I ran across a 2-story 3000 sf wood frame house that the owner will give
away to anyone who will move it off the property. It's a large urban
lot and want to build apartments.
Assuming all the details -- structurally sound, approved by the city of
the new site, moving permits clear, etc.... Has anyone had personal
experience pricing this kind of project?
This is not the house I'm looking at, but similar in shape and height.

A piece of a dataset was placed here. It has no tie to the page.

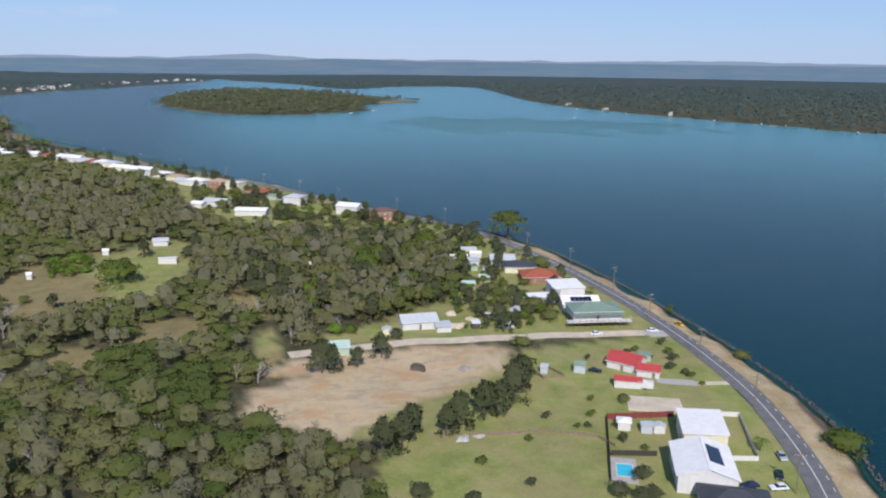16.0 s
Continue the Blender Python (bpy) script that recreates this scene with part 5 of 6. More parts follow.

In alt.home.repair, on Thu, 27 Aug 2015 14:11:10 -0700, Oren
Hey, seenyor. Mis amigos and I move more casas each anyo than yue have
ever bin in. We do a bery good job. And we have FICA and income tax
withheld from our paycheks too, but can never collect on the FICA
because we're illeagle.
On 08/27/2015 1:27 PM, Snuffy "Hub Cap" McKinney wrote:
Even having done one (actually it was 2-1/2 story of half-again the
footprint) for the local historical society, what it cost here for that
particular move is totally irrelevant to what it might cost somewhere
else for a different house. It's mostly controlled by just how involved
the particular house and route are; these guys can get in and lift a
small frame house in a morning and be ready to be on the road with it
that evening--the hangups are all the other stuff's they've got to deal
with and that's the time and as another says, therefore, the money.
You'll just have to find somebody local and get a bid.
There was a series on one of the cable channels a while back something
like Big Movers. They showed how this stuff is done. They have
expensive equipment and a crew of 5 to 10 people for the setup. A lot
of bracing has to be done after the lift to make a platform. With the
crew needed, it has to be hundreds of dollars per hour.
I did see a house being moved though. They go rather slow.
I'm thinking, with four pickup truck, four bottle jacks, and a case of
beer we could get it done on a Saturday.
Would any of your crew habla Ingles?
On a more serious note, one time when I was a little
boy, they did move a house near me. I was too young
to make note of it, and remember any of the details.
But, it used to be possible. Now, who can tell?
Agreeing with others, it's a very specific situation.
With legal jurisdictions, road surface, utilities to
be moved, and permits, and gosh knows what.
Christopher A. Young
learn more about Jesus
Sounds like moving boats around in Maine. On one trip I was up on the
bridge with a broom easing the wires over the top. The phone and
electrical wires were okay but the cable guys had skimped on the height
requirements. Oh, well, they could come out Monday and replace the ones
Boats are more challenging with the keels and all. Houses are a piece of
cake. Thing is, those bottle jacks don't have enough travel so you have
to jack, block, jack, block and so forth, which cuts into the Budweiser
time. The screw type house jacks have the same problem. What you want
are four sturdy farm jacks. Four of those and a fat enough ass and you
can move the world.
On 08/27/2015 01:27 PM, Snuffy "Hub Cap" McKinney wrote:
The day I got out of the Army there was a fairly large apartment
building up on wheels sitting right in front of my flat. I told they guy
who gave me a ride to just drop me off at the corner. I understand that
it was the largest building ever moved in the city of Milwaukee.
Back then, due to business expansion , a lot of houses were being moved.
In addition to the price of moving is of course, the new foundation, the
hook ups and repairing cracks.
The outfit here in town guaranteed no cracks larger than 1/4".
Even a $1 house can end up being a large expenditure, but still it's
going to be cheaper than an entirely new house.
Anyway, the house-movers generally charge by distance and add fees if
the electric company needs to temporary re-route wires.
MUCH cheaper here in the PRC. The tough part is finding a lot where I
won't get sued by neighbors for not "conforming" to the acceptable
It will probably end up being torn down. It's in a crime-fest
neighborhood. Probably will be replaced by subsidized housing.